The World Trade Organization's Anti-Discrimination Jurisprudence: Free Trade, National Sovereignty, and Environmental Health in the Balance
Georgetown Int'l Environmental Law Review (GIELR), Vol. 15, p. 633, 2003
44 Pages Posted: 8 Dec 2003 Last revised: 21 Jun 2014
Date Written: April 27, 2011
The protests in Seattle and Genoa embody the growing controversy surrounding the World Trade Organization (WTO). The popular protest, which is echoed in the academic literature, centers on the tension between the free trade commitment of the General Agreement on the Tariffs and Trade (GATT) and domestic policies regarding such matters as environmental, health, consumer, and labor protection. The WTO and its related dispute resolution bodies have increasingly been confronted with challenges by importing trade partners claiming that environmental and health regulations violate multilateral international trade commitments. In a series of cases adjudicated by early GATT panels (pre-1995), and the newly formed WTO dispute settlement bodies (post-1995), an emerging jurisprudence has developed a framework for resolving such conflicts.
In this article we illustrate how this jurisprudential framework, and the cases that comprise it, articulate and apply an anti-discrimination norm that pervades the GATT. In applying the GATT's anti-discrimination norm, the WTO's jurisprudence strikes a balance between "free trade" and its sovereign members' pursuit of non-trade interests, some of which openly conflict with liberalized trade practices. This balancing accords with the fundamental structure of the GATT as a "negative integration" treaty, the character of which necessarily constrains the WTO's ability to undermine the sovereign policy choices of its contracting parties, particularly when those policy choices implicate public interest regarding values such as environmental and public health protection. If properly articulated and applied, we argue, the anti-discrimination jurisprudence of the WTO embodies a legitimate application of the trade principles by which the GATT contracting States agreed to be bound.

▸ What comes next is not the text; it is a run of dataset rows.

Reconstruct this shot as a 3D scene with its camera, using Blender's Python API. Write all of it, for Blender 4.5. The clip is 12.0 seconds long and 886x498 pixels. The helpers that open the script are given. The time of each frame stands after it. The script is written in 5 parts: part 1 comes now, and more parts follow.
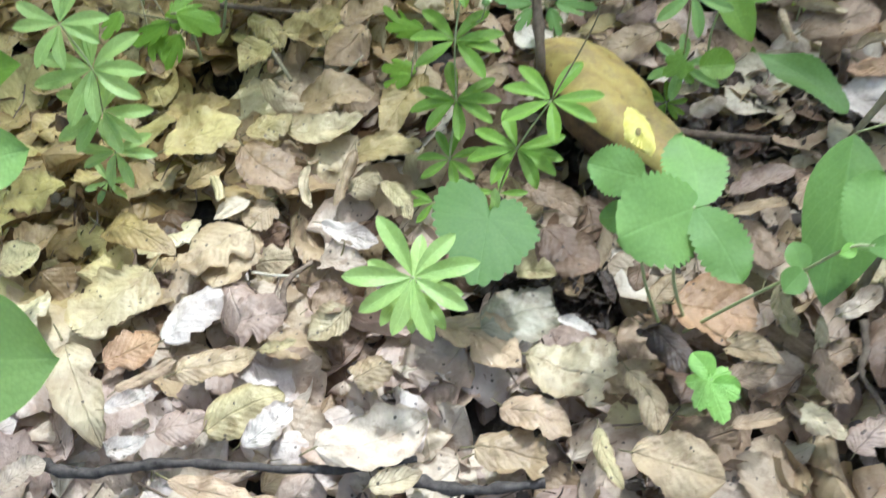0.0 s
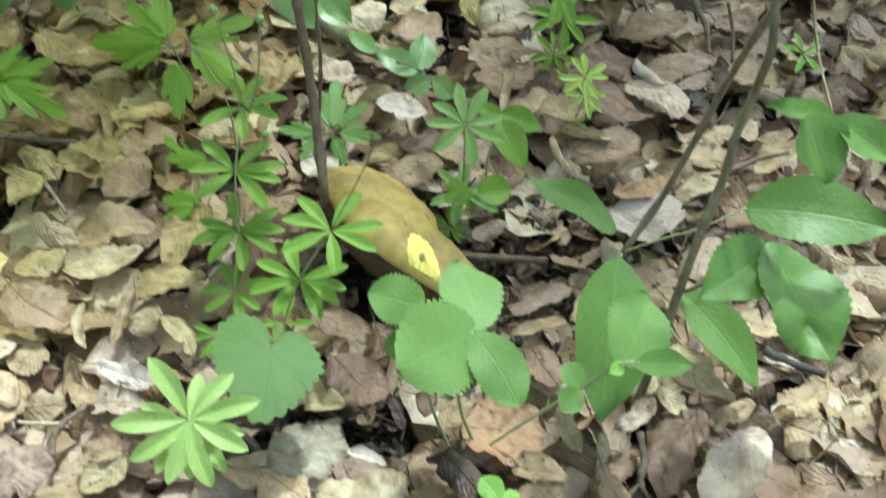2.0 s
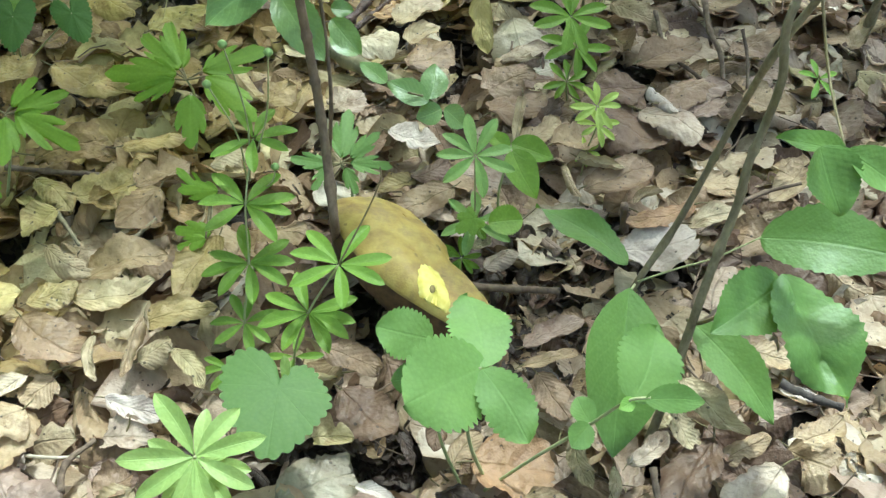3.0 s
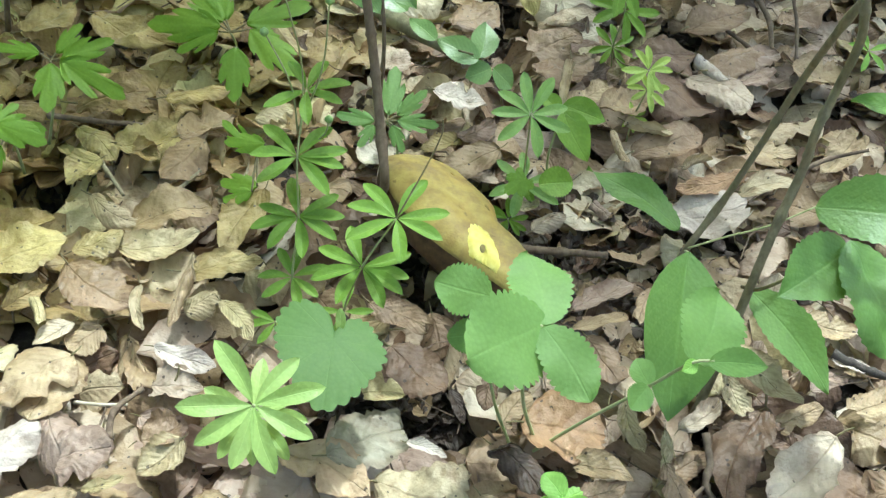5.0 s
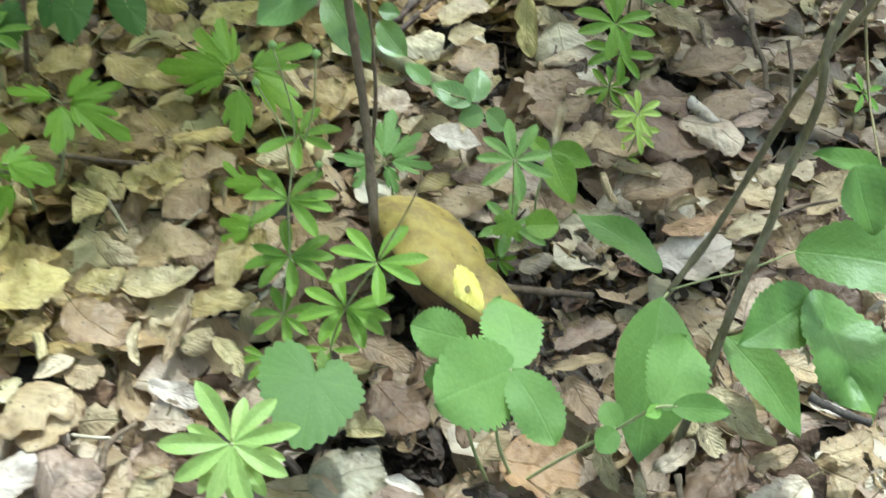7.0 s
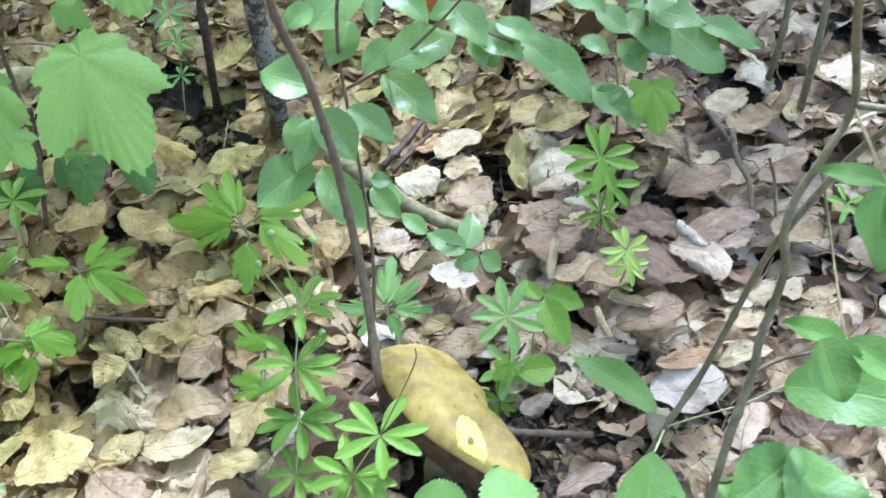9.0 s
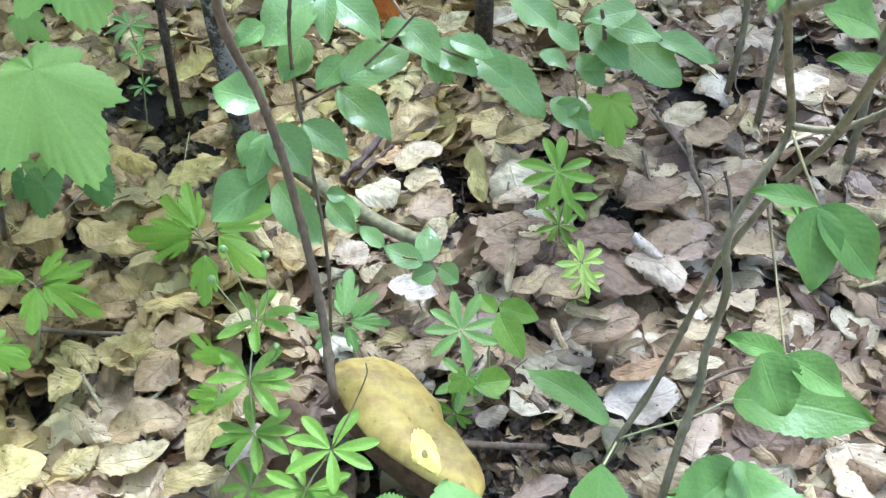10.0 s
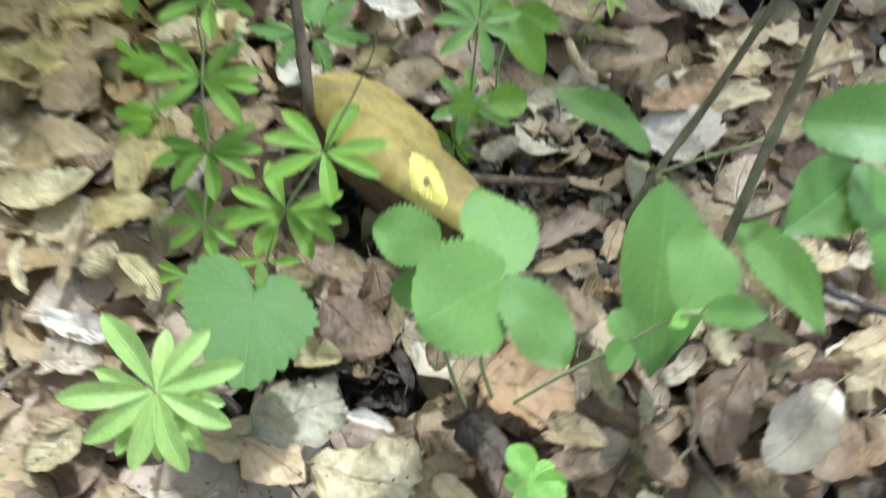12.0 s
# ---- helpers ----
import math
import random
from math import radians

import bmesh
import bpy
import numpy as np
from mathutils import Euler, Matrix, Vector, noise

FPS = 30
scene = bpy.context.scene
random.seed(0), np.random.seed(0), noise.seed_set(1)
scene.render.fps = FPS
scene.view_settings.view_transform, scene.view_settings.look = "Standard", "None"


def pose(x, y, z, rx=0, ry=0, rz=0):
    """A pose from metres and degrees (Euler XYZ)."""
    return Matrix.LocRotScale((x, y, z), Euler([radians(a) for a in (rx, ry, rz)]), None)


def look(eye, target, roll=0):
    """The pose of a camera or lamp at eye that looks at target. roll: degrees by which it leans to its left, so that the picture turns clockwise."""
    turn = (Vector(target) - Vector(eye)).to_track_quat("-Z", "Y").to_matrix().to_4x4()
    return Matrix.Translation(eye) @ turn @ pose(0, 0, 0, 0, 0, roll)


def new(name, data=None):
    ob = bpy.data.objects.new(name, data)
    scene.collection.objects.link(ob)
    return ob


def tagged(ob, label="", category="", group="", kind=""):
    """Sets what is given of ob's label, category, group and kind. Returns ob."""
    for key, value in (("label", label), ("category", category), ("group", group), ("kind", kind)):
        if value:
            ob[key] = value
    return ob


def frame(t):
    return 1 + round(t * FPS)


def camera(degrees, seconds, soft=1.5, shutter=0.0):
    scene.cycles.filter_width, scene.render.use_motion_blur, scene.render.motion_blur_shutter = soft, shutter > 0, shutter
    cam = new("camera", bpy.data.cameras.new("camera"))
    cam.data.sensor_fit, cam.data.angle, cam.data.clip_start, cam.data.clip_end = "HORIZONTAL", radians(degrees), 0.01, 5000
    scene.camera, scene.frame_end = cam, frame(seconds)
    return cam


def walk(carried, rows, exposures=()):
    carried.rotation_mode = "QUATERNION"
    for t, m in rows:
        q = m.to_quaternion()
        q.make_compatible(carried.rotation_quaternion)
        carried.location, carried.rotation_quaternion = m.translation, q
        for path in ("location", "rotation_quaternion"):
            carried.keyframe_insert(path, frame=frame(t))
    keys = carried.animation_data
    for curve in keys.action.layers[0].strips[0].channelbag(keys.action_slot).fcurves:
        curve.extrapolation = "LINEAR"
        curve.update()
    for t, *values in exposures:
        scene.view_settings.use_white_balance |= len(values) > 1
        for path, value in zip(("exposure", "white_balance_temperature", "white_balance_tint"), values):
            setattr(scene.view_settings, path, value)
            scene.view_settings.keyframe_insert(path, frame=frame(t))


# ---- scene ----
cam = camera(50.1, 12.0, soft=1.3, shutter=0.9)
PATH = [
    (0, (0.067, 0.033, 0.523), (-0.076, 1.263, -1.047), -7.8),
    (0.5, (0.071, 0.027, 0.536), (0.004, 1.309, -0.998), -5.5),
    (1, (0.087, 0.04, 0.532), (0.241, 1.369, -0.954), -0.0),
    (1.5, (0.094, 0.036, 0.516), (0.375, 1.366, -0.951), 3.7),
    (2, (0.088, 0.041, 0.526), (0.344, 1.425, -0.895), 2.7),
    (2.5, (0.092, 0.047, 0.533), (0.317, 1.462, -0.862), 1.3),
    (2.7, (0.097, 0.048, 0.531), (0.319, 1.469, -0.859), 1.2),
    (4.5, (0.076, 0.043, 0.524), (0.243, 1.448, -0.89), 1.3),
    (5, (0.065, 0.049, 0.515), (0.266, 1.434, -0.914), 2.7),
    (5.5, (0.072, 0.052, 0.514), (0.271, 1.428, -0.925), 3.0),
    (6, (0.091, 0.046, 0.52), (0.244, 1.455, -0.89), 1.9),
    (6.5, (0.095, 0.043, 0.531), (0.251, 1.475, -0.856), 2.0),
    (7, (0.097, 0.041, 0.541), (0.231, 1.464, -0.859), 1.1),
    (7.5, (0.1056, 0.0381, 0.5839), (0.1118, 1.533, -0.7447), -3.36),
    (7.7, (0.1066, 0.0481, 0.5831), (0.1537, 1.5507, -0.7359), -2.54),
    (9.3, (0.129, 0.066, 0.629), (0.235, 1.569, -0.687), -3.3),
    (9.5, (0.136, 0.065, 0.631), (0.253, 1.573, -0.678), -3.1),
    (10, (0.135, 0.064, 0.629), (0.284, 1.568, -0.681), -2.1),
    (10.5, (0.12, 0.066, 0.619), (0.27, 1.552, -0.71), -1.6),
    (11.0, (0.1148, 0.0709, 0.6048), (0.2203, 1.5003, -0.7901), -2.28),
    (11.5, (0.1136, 0.0966, 0.5597), (0.2432, 1.3225, -1.0152), -0.62),
    (12.0, (0.0745, 0.119, 0.4575), (0.39, 1.3548, -1.0831), 5.2),
]
walk(cam, [(t, look(eye, target, roll)) for t, eye, target, roll in PATH],
     exposures=[(0.0, 1.62, 5050, 4), (0.5, 1.56, 5150, 0), (1.0, 1.53, 5230, -5), (1.5, 1.53, 5280, -6), (2.5, 1.57, 5260, -6), (5.5, 1.63, 5280, -5), (7.0, 1.62, 5230, -6), (7.5, 1.82, 5050, -3), (9.5, 2.11, 4710, 8), (10.5, 2.08, 4830, 4), (11.0, 1.99, 4930, 3), (11.5, 1.92, 4990, 5), (12.0, 1.62, 5160, -1)])

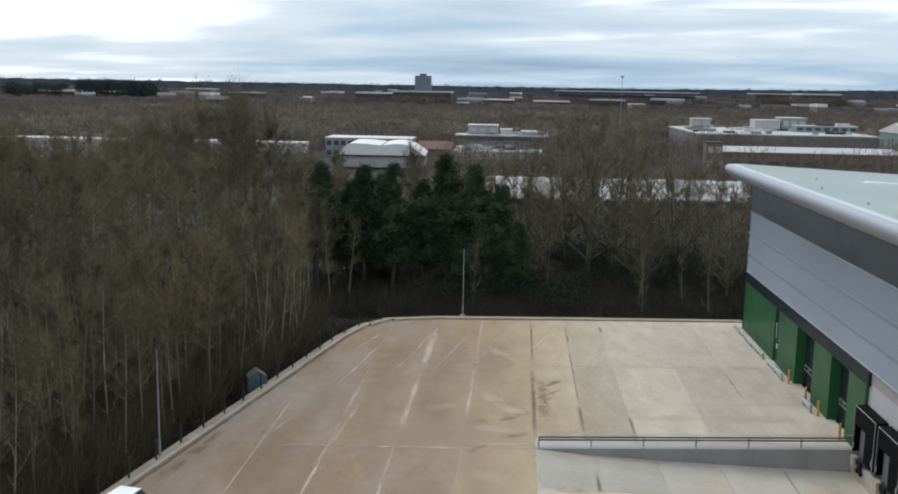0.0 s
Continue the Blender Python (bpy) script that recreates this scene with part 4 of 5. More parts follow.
def tree_thing(name, label, data, bark, leaf, group):
    ob = thing(name, label, "tree", group=group)
    hang(new("trunk", data_mesh("trunk", *data[0], M[bark])), ob)
    hang(new("crown", data_mesh("crown", *data[1], M[leaf])), ob)
    return ob


KINDS = []
for s in range(4):        # broad grey-brown trees
    KINDS.append(("bare_tree", "leafless grey-brown broadleaf tree in the winter wood", bare_tree(10 + s, 16.5, 3.7, 0.26, 20, 3900, 0.026, 0.19, low=-0.4), "bark", "twig", "bare broadleaf trees"))
for s in range(3):        # slender birches
    KINDS.append(("birch_tree", "slender leafless birch with a pale trunk", bare_tree(30 + s, 15.5, 1.6, 0.12, 15, 1450, 0.024, 0.13, lean=0.06, low=-0.5), "bark_birch", "twig", "slender birches"))
for s in range(2):        # heavy limbed oaks
    KINDS.append(("oak_tree", "spreading leafless oak with thick pale limbs", bare_tree(50 + s, 14.5, 5.2, 0.16, 20, 3000, 0.027, 0.26, low=-0.6, lean=0.08), "bark_pale", "twig", "bare oaks"))
for s in range(3):        # pines
    KINDS.append(("pine_tree", "dark green pine among the bare trees", pine_tree(70 + s, 15.2, 5.2, 120, 0.22), "bark", "needle", "dark pines"))
for s in range(3):        # thin young trees at the edge of the wood
    KINDS.append(("young_tree", "thin pale-stemmed young tree, leafless, at the wood's edge", bare_tree(90 + s, 11.5, 1.2, 0.06, 9, 420, 0.022, 0.08, lean=0.09, low=-0.8), "bark_birch", "twig", "young trees"))
PROTO = {}


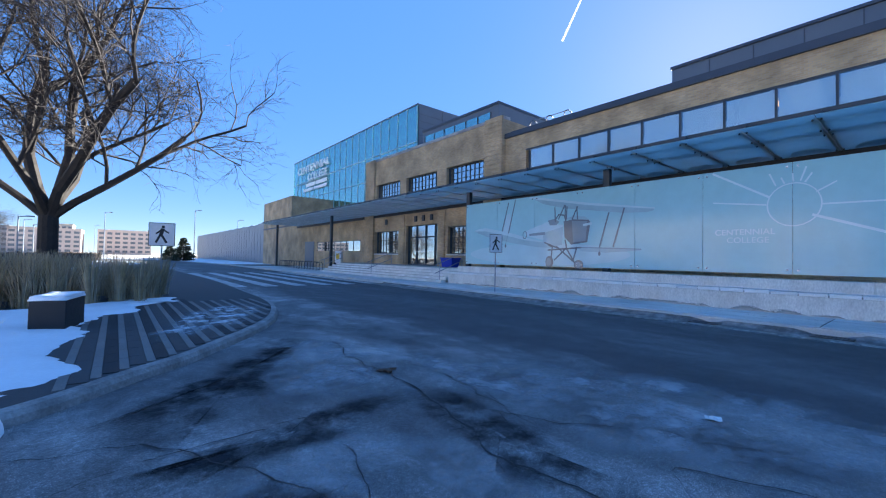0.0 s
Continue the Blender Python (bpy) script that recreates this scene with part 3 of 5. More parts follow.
for pts in ([(2.6, 7.4), (1.3, 5.4), (1.2, 4.1), (2.6, 3.4), (3.0, 5.4), (3.4, 6.9)], [(2.9, 3.4), (3.2, 0.6), (5.6, -1.4), (5.9, 1.6), (4.6, 4.0), (3.2, 6.0)], [(0.4, 3.2), (1.2, 0.6), (2.6, 0.4), (2.3, 2.4), (1.4, 3.4)]):
    tagged(film("salt_film", ragged(pts, 0.12, 0.28), 0.008, SALT), "pale film of dried salt on the worn asphalt", "road stain", "", "structure")

for pts in ([(-0.3, 4.5), (1.0, 5.8), (2.4, 7.6), (2.7, 7.2), (1.5, 5.2), (1.2, 4.2), (0.2, 3.5)], [(2.3, 3.4), (2.9, 3.6), (3.0, 2.4), (2.6, 1.0), (2.1, 1.2), (2.2, 2.4)], [(-0.4, 3.3), (2.4, 3.9), (2.5, 3.4), (0.4, 3.0)], [(0.2, 2.6), (1.0, 2.9), (1.2, 2.2), (0.5, 1.6)]):
    tagged(film("damp_patch", ragged(pts, 0.12, 0.25), 0.0095, DAMP), "dark damp patch on the cracked asphalt", "road stain", "", "structure")


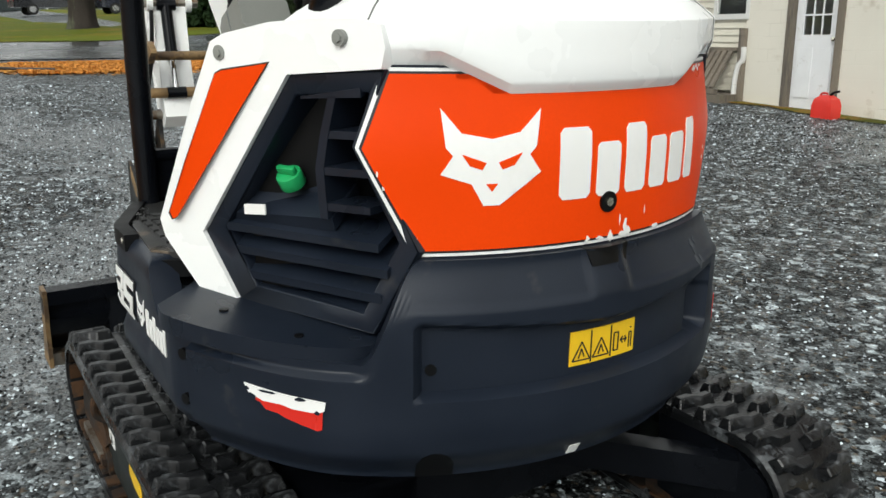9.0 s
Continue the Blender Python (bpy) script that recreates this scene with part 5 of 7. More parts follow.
def pad_shape(bm, c, half, tilt, n=10, arched=False):
    """A stuffed cushion: a rounded slab."""
    rings = []
    for k in range(n + 1):
        a = -1 + 2 * k / n
        w = (1 - abs(a) ** 3.2) ** (1 / 3.2) if abs(a) < 1 else 0.02
        ring_ = []
        for j in range(20):
            t = 2 * math.pi * j / 20
            cx, cy = math.cos(t), math.sin(t)
            ring_.append(Vector((math.copysign(abs(cx) ** 0.55, cx) * half[0] * max(w, 0.25), math.copysign(abs(cy) ** 0.55, cy) * half[1] * ((max(0.06, 1 - max(0.0, a) ** 2.6) ** 0.5 if arched else 0.72 + 0.28 * w)), a * half[2])))
        rings.append([tilt @ p for p in ring_])
    m = Matrix.Translation(c)
    return loft(bm, [[m @ p for p in r] for r in rings])


tl = Matrix.Rotation(radians(9), 3, "Y")
bm = B()
pad_shape(bm, (0.37, -0.23, 1.64), (0.065, 0.24, 0.27), tl, 16, True)
part("backrest", bm, VINYL, seat)
bm = B()
pad_shape(bm, (0.315, -0.23, 1.65), (0.035, 0.195, 0.225), tl, 16, True)
part("backrest_bolster", bm, VINYL, seat)
bm = B()
pad_shape(bm, (0.17, -0.23, 1.36), (0.22, 0.22, 0.06), Matrix.Identity(3))
part("cushion", bm, VINYL, seat)
bm = B()
box(bm, 0.0, 0.34, -0.42, -0.04, 0.96, 1.30)
part("seat_base", bevel(bm, 0.03), BLACK, seat)
bm = B()
box(bm, 0.20, 0.225, -0.452, -0.43, 1.37, 1.43)
part("belt_buckle", bevel(bm, 0.004), RED, seat, "red belt buckle")

for yc, nm in ((-0.42, "left"), (0.03, "right")):
    con = new("arm_console")
    con.parent = EXC
    con["label"] = "grey moulded arm console with joystick"
    bm = B()
    sidepts = [(-0.205, 1.527), (-0.188, 1.556), (-0.067, 1.612), (-0.044, 1.600), (-0.011, 1.546), (0.176, 1.482), (0.237, 1.438), (0.265, 1.385), (0.255, 1.336), (0.201, 1.289), (0.155, 1.286), (-0.079, 1.358), (-0.133, 1.402), (-0.165, 1.448)]
    prism(bm, sidepts, side, yc - 0.072, yc + 0.072)
    body = part("armrest", bevel(bm, 0.028, 3), GREY, con)
    bm = B()
    tube(bm, curve([(-0.135, yc - 0.0735, 1.575), (-0.10, yc - 0.0735, 1.51), (-0.06, yc - 0.0735, 1.478), (0.12, yc - 0.0735, 1.415), (0.19, yc - 0.0735, 1.365), (0.24, yc - 0.0735, 1.315)], 5), 0.0028, 5)
    part("seam", bm, DARKGREY, body)
    bm = B()
    path, rad = [], []
    for k in range(6):
        for o, w in ((0.0, 0.056), (0.004, 0.068), (0.010, 0.068), (0.014, 0.056)):
            path.append((-0.142 - 0.0135 * k - o * 0.8, yc, 1.575 + 0.0135 * k + o * 0.8))
            rad.append(w - 0.0065 * k)
    tube(bm, path, rad, 14)
    part("gaiter", bm, BLACK, con)
    bm = B()
    tube(bm, curve([(-0.215, yc, 1.645), (-0.238, yc, 1.672), (-0.266, yc, 1.698), (-0.297, yc, 1.716), (-0.320, yc, 1.714)], 4), [0.019] * 8 + [0.023] * 6 + [0.021, 0.017, 0.010], 12)
    part("joystick", bm, BLACK, con)
    if nm == "left":
        bm = B()
        prism(bm, [(0.008, 1.335), (0.19, 1.30), (0.225, 1.23), (0.17, 1.08), (0.145, 0.97), (0.05, 0.965), (0.022, 1.0), (0.015, 1.22)], side, yc - 0.065, yc + 0.06)
        part("pedestal", bevel(bm, 0.022, 3), GREY, con)
        bm = B()
        box(bm, -0.07, 0.008, yc - 0.05, yc + 0.05, 0.965, 1.262)
        part("fuse_box", bevel(bm, 0.012), BLACK, con)
        bm = B()
        tube(bm, curve([(0.0, yc - 0.02, 1.285), (-0.07, yc - 0.03, 1.278), (-0.12, yc - 0.03, 1.285), (-0.30, yc - 0.02, 1.325), (-0.395, yc, 1.355)], 5), 0.011, 8)
        part("lockout_lever", bm, BLACKMETAL, con)
        bm = B()
        tube(bm, [(-0.375, yc, 1.348), (-0.39, yc, 1.354), (-0.42, yc, 1.366), (-0.432, yc, 1.371)], [0.014, 0.021, 0.022, 0.012], 12)
        part("lever_knob", bm, SALMON, con, "faded red knob")
    else:
        bm = B()
        box(bm, -0.02, 0.22, yc - 0.06, yc + 0.09, 0.97, 1.34)
        part("pedestal", bevel(bm, 0.02), DARKGREY, con)
        bm = B()
        box(bm, -0.075, 0.085, yc - 0.03, yc + 0.06, 1.628, 1.646)
        box(bm, 0.0, 0.02, yc, yc + 0.02, 1.52, 1.63)
        part("wrist_rest", bevel(bm, 0.006), BLACK, con, "black padded wrist rest on a stalk")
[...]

In other words, the democratic legitimacy and other concerns raised by the protests and the general malaise associated with what has been loosely termed "globalization" are not implicated by the cases under review. While the liberalization of free trade raises highly complicated and legitimate concerns for domestic agendas on environmental health and other issues, the WTO anti-discrimination norm may root out protectionism, up to the point where the GATT intended domestic sovereignty to preempt supranational intrusion. That is not to say that the GATT is a wonderfully functioning treaty that does not implicate any concern for domestic sovereignty. The negative integration feature of GATT is a double-edged sword. At the same time as it shelters domestic measures from aggressive judicial review, it permits States to choose low levels of regulatory protection and uses this regulatory comparative advantage to attract manufacturers. How to address this and other problems associated with economic globalization lies beyond the scope of this Article, but is the subject of a forthcoming article.